UK Race Track Bookies Conspire to Rip Off Bettors, Says Whistle Blower

Posted on: February 19, 2018, 12:00h. 

Last updated on: February 19, 2018, 01:29h.

On-track bookies in the UK regularly collude to increase the vigorish at events they expect to be largely attended by inexperienced gamblers. That’s according to one on-track bookmaker, who admits he has taken part in such activity in the past but now “deplores” the practise.

Andy Smith of Festival Racing blows whistle on on-track bookies
Andy Smith of Festival Racing claims that collusion among on-track bookmakers is becoming more common. Bookies will regularly offer poor prices on events where they expect a large number of clueless bettors to gather. (Image: Edward Whitaker/Racing Post)

Andy Smith, who takes bets as ‘Festival Racing,’ told The Guardian newspaper that bookmakers often agree before the racing begins to price up their books in a way that will leave more naive customers short-changed.

His comments came in the wake of a report by the Horseracing Bettors Forum that found particularly bad odds had been offered at the Welsh racetrack Ffos Las at an event marketed as “Ladies Day.”

Cooking the Books

While it’s generally accepted by bettors that all bookmakers give themselves a mathematical edge when they price up their books, some edges are greater than others.
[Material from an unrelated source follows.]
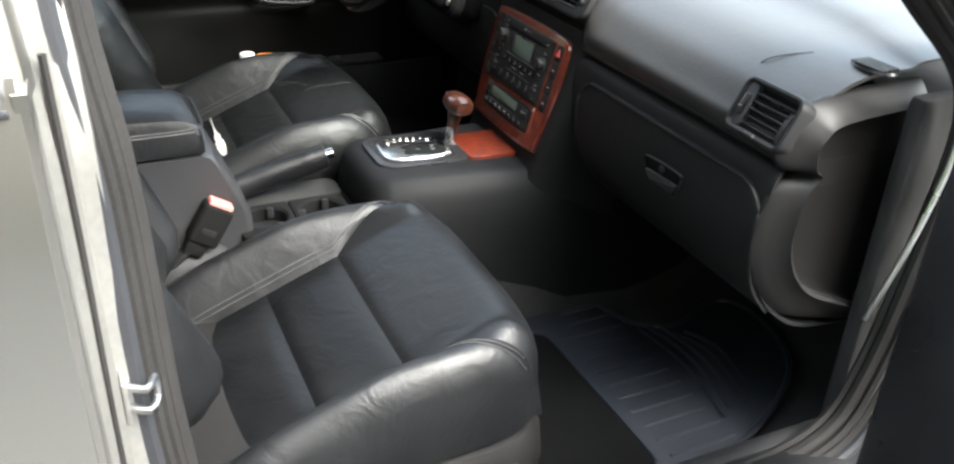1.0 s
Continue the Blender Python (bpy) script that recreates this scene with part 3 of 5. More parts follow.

In fixed-odds bookmaking, the sum of the probabilities quoted for any given race will always exceed 100 percent. Everything over the 100 percent mark equates to the bookmaker’s theoretical profit.

Normally, they can’t get too greedy because experienced gamblers will do the math, realize they’re getting a raw deal and move on. In a competitive betting market, the margin should be under 2 percent for each runner, but it appears the bookies at Ffos Las felt that the Ladies Day attendees might be not be so perceptive.

Practise Widespread

“Because there’s not many bookies,” Smith said, “it was easy to arrange, let’s think of a word for it … a cartel. A bookie would come and ask you, one of the other bookies. They might say, we’ll do 3 percent the first couple of races, then we’re betting 4 percent.

You might not believe this, but this is not a thing that happens only at Ffos Las. It’s happening more and more.”

Smith says that collusion is more likely to be found in “satellite” betting spots, away from the main betting area.

Mark Kershaw, director at Ffos Las, told The Guardian he was “disappointed” in the bookmakers at his racetrack.

“We try hard to get the racegoers there and it needs everybody at the racecourse to pull together to make sure they want to come back again and have a good experience,” he said.

“I think it was a day when there was a holiday crowd and they thought: ‘We can take advantage,’ but that’s completely wrong. What we want is that holiday crowd to want to come back again. It shouldn’t be an opportunity to short-change them.”